(Records with scene code)

.....

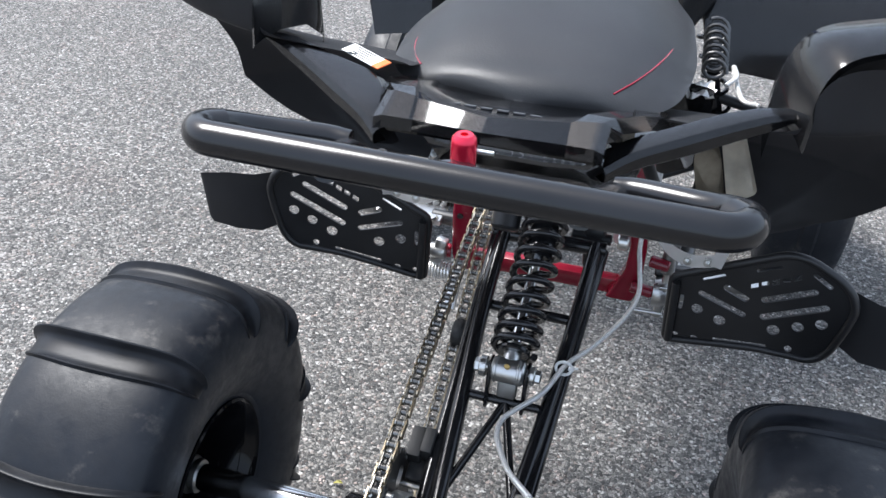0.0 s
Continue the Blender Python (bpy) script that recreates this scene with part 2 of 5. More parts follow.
def smooth_line(pts, n=8, closed=False):
    """Points along a smooth curve through pts."""
    pts = [Vector(p) for p in pts]
    out, k = [], len(pts)
    for i in range(k if closed else k - 1):
        if closed:
            a, b, c, d = pts[i - 1], pts[i], pts[(i + 1) % k], pts[(i + 2) % k]
        else:
            b, c = pts[i], pts[i + 1]
            a = pts[i - 1] if i else b * 2 - c
            d = pts[i + 2] if i + 2 < k else c * 2 - b
        for j in range(n):
            t = j / n
            out.append(0.5 * (2 * b + (c - a) * t + (2 * a - 5 * b + 4 * c - d) * t * t + (3 * b - a - 3 * c + d) * t ** 3))
    if not closed:
        out.append(pts[-1])
    return out


def rounded(pts, r, n=5, closed=False):
    """A polyline with its corners rounded by r."""
    pts = [Vector(p) for p in pts]
    k, out = len(pts), []
    for i, p in enumerate(pts):
        if not closed and i in (0, k - 1):
            out.append(p)
            continue
        a, b = pts[i - 1] - p, pts[(i + 1) % k] - p
        d = min(r, a.length * 0.48, b.length * 0.48)
        s, e = p + a.normalized() * d, p + b.normalized() * d
        for j in range(n + 1):
            t = j / n
            out.append(s * (1 - t) ** 2 + p * 2 * t * (1 - t) + e * t * t)
    return out


def tube(bm, pts, r, seg=12, closed=False, caps=True, flat=1.0):
    """A tube along pts; r a number or one for each point; flat squeezes it across."""
    pts = [Vector(p) for p in pts]
    k = len(pts)
    rs = r if isinstance(r, (list, tuple)) else [r] * k
    up, rings = None, []
    for i, p in enumerate(pts):
        t = (pts[(i + 1) % k] - pts[i - 1]) if closed else pts[min(i + 1, k - 1)] - pts[max(i - 1, 0)]
        t.normalize()
        if up is None:
            up = t.orthogonal().normalized()
        up = (up - t * up.dot(t)).normalized()
        side = t.cross(up)
        rings.append([bm.verts.new(p + (up * math.cos(a) * flat + side * math.sin(a)) * rs[i]) for a in [2 * math.pi * j / seg for j in range(seg)]])
    for i in range(k if closed else k - 1):
        a, b = rings[i], rings[(i + 1) % k]
        for j in range(seg):
            bm.faces.new((a[j], a[(j + 1) % seg], b[(j + 1) % seg], b[j]))
    if caps and not closed:
        bm.faces.new(rings[0][::-1])
        bm.faces.new(rings[-1])
    return bm


def lathe(bm, profile, m=None, seg=48, closed=False):
    """Turns (x, r) about the x axis, posed by m."""
    m = m or Matrix()
    rings = []
    for x, r in profile:
        rings.append([bm.verts.new(m @ Vector((x, r * math.cos(a), r * math.sin(a)))) for a in [2 * math.pi * j / seg for j in range(seg)]])
    k = len(rings)
    for i in range(k if closed else k - 1):
        a, b = rings[i], rings[(i + 1) % k]
        for j in range(seg):
            bm.faces.new((a[j], b[j], b[(j + 1) % seg], a[(j + 1) % seg]))
    if not closed:
        if profile[0][1] > 1e-5:
            bm.faces.new(rings[0])
        if profile[-1][1] > 1e-5:
            bm.faces.new(rings[-1][::-1])
    return bm


def rod(bm, p0, p1, r, seg=20, bevel=0.0):
    """A round bar from p0 to p1 with chamfered ends."""
    p0, p1 = Vector(p0), Vector(p1)
    d = p1 - p0
    ln = d.length
    m = Matrix.Translation(p0) @ d.to_track_quat("X", "Z").to_matrix().to_4x4()
    b = min(bevel, ln * 0.4, r * 0.6)
    prof = [(0, r - b), (b, r), (ln - b, r), (ln, r - b)] if b else [(0, r), (ln, r)]
    return lathe(bm, prof, m, seg)


def box(bm, centre, size, bevel=0.002, rot=(0, 0, 0), taper=1.0, segments=2):
    """A bevelled block; taper scales its top."""
    m = Matrix.Translation(centre) @ Euler([radians(a) for a in rot]).to_matrix().to_4x4()
    vs = []
    for z in (-0.5, 0.5):
        k = taper if z > 0 else 1.0
        for x, y in ((-0.5, -0.5), (0.5, -0.5), (0.5, 0.5), (-0.5, 0.5)):
            vs.append(bm.verts.new(m @ Vector((x * size[0] * k, y * size[1] * k, z * size[2]))))
    fs = [(3, 2, 1, 0), (4, 5, 6, 7), (0, 1, 5, 4), (1, 2, 6, 5), (2, 3, 7, 6), (3, 0, 4, 7)]
    faces = [bm.faces.new([vs[i] for i in f]) for f in fs]
    if bevel:
        bmesh.ops.bevel(bm, geom=list({e for f in faces for e in f.edges}), offset=bevel, segments=segments, affect="EDGES", profile=0.5)
    return bm


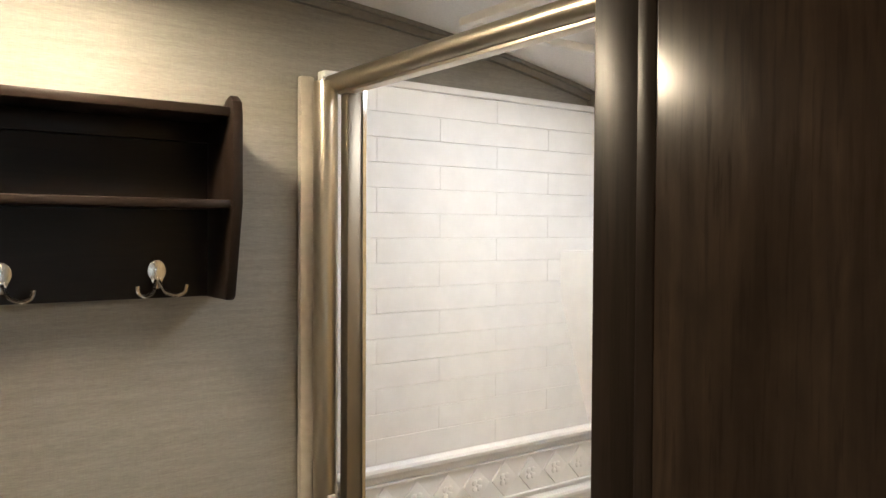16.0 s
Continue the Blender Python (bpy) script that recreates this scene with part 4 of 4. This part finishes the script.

.....

▶ SHORT TASK
Drop the images and quote the entries word for word.

▶ RESULT
0.0 s
Continue the Blender Python (bpy) script that recreates this scene with part 2 of 5. More parts follow.
def smooth_line(pts, n=8, closed=False):
    """Points along a smooth curve through pts."""
    pts = [Vector(p) for p in pts]
    out, k = [], len(pts)
    for i in range(k if closed else k - 1):
        if closed:
            a, b, c, d = pts[i - 1], pts[i], pts[(i + 1) % k], pts[(i + 2) % k]
        else:
            b, c = pts[i], pts[i + 1]
            a = pts[i - 1] if i else b * 2 - c
            d = pts[i + 2] if i + 2 < k else c * 2 - b
        for j in range(n):
            t = j / n
            out.append(0.5 * (2 * b + (c - a) * t + (2 * a - 5 * b + 4 * c - d) * t * t + (3 * b - a - 3 * c + d) * t ** 3))
    if not closed:
        out.append(pts[-1])
    return out


def rounded(pts, r, n=5, closed=False):
    """A polyline with its corners rounded by r."""
    pts = [Vector(p) for p in pts]
    k, out = len(pts), []
    for i, p in enumerate(pts):
        if not closed and i in (0, k - 1):
            out.append(p)
            continue
        a, b = pts[i - 1] - p, pts[(i + 1) % k] - p
        d = min(r, a.length * 0.48, b.length * 0.48)
        s, e = p + a.normalized() * d, p + b.normalized() * d
        for j in range(n + 1):
            t = j / n
            out.append(s * (1 - t) ** 2 + p * 2 * t * (1 - t) + e * t * t)
    return out


def tube(bm, pts, r, seg=12, closed=False, caps=True, flat=1.0):
    """A tube along pts; r a number or one for each point; flat squeezes it across."""
    pts = [Vector(p) for p in pts]
    k = len(pts)
    rs = r if isinstance(r, (list, tuple)) else [r] * k
    up, rings = None, []
    for i, p in enumerate(pts):
        t = (pts[(i + 1) % k] - pts[i - 1]) if closed else pts[min(i + 1, k - 1)] - pts[max(i - 1, 0)]
        t.normalize()
        if up is None:
            up = t.orthogonal().normalized()
        up = (up - t * up.dot(t)).normalized()
        side = t.cross(up)
        rings.append([bm.verts.new(p + (up * math.cos(a) * flat + side * math.sin(a)) * rs[i]) for a in [2 * math.pi * j / seg for j in range(seg)]])
    for i in range(k if closed else k - 1):
        a, b = rings[i], rings[(i + 1) % k]
        for j in range(seg):
            bm.faces.new((a[j], a[(j + 1) % seg], b[(j + 1) % seg], b[j]))
    if caps and not closed:
        bm.faces.new(rings[0][::-1])
        bm.faces.new(rings[-1])
    return bm


def lathe(bm, profile, m=None, seg=48, closed=False):
    """Turns (x, r) about the x axis, posed by m."""
    m = m or Matrix()
    rings = []
    for x, r in profile:
        rings.append([bm.verts.new(m @ Vector((x, r * math.cos(a), r * math.sin(a)))) for a in [2 * math.pi * j / seg for j in range(seg)]])
    k = len(rings)
    for i in range(k if closed else k - 1):
        a, b = rings[i], rings[(i + 1) % k]
        for j in range(seg):
            bm.faces.new((a[j], b[j], b[(j + 1) % seg], a[(j + 1) % seg]))
    if not closed:
        if profile[0][1] > 1e-5:
            bm.faces.new(rings[0])
        if profile[-1][1] > 1e-5:
            bm.faces.new(rings[-1][::-1])
    return bm


def rod(bm, p0, p1, r, seg=20, bevel=0.0):
    """A round bar from p0 to p1 with chamfered ends."""
    p0, p1 = Vector(p0), Vector(p1)
    d = p1 - p0
    ln = d.length
    m = Matrix.Translation(p0) @ d.to_track_quat("X", "Z").to_matrix().to_4x4()
    b = min(bevel, ln * 0.4, r * 0.6)
    prof = [(0, r - b), (b, r), (ln - b, r), (ln, r - b)] if b else [(0, r), (ln, r)]
    return lathe(bm, prof, m, seg)


def box(bm, centre, size, bevel=0.002, rot=(0, 0, 0), taper=1.0, segments=2):
    """A bevelled block; taper scales its top."""
    m = Matrix.Translation(centre) @ Euler([radians(a) for a in rot]).to_matrix().to_4x4()
    vs = []
    for z in (-0.5, 0.5):
        k = taper if z > 0 else 1.0
        for x, y in ((-0.5, -0.5), (0.5, -0.5), (0.5, 0.5), (-0.5, 0.5)):
            vs.append(bm.verts.new(m @ Vector((x * size[0] * k, y * size[1] * k, z * size[2]))))
    fs = [(3, 2, 1, 0), (4, 5, 6, 7), (0, 1, 5, 4), (1, 2, 6, 5), (2, 3, 7, 6), (3, 0, 4, 7)]
    faces = [bm.faces.new([vs[i] for i in f]) for f in fs]
    if bevel:
        bmesh.ops.bevel(bm, geom=list({e for f in faces for e in f.edges}), offset=bevel, segments=segments, affect="EDGES", profile=0.5)
    return bm


16.0 s
Continue the Blender Python (bpy) script that recreates this scene with part 4 of 4. This part finishes the script.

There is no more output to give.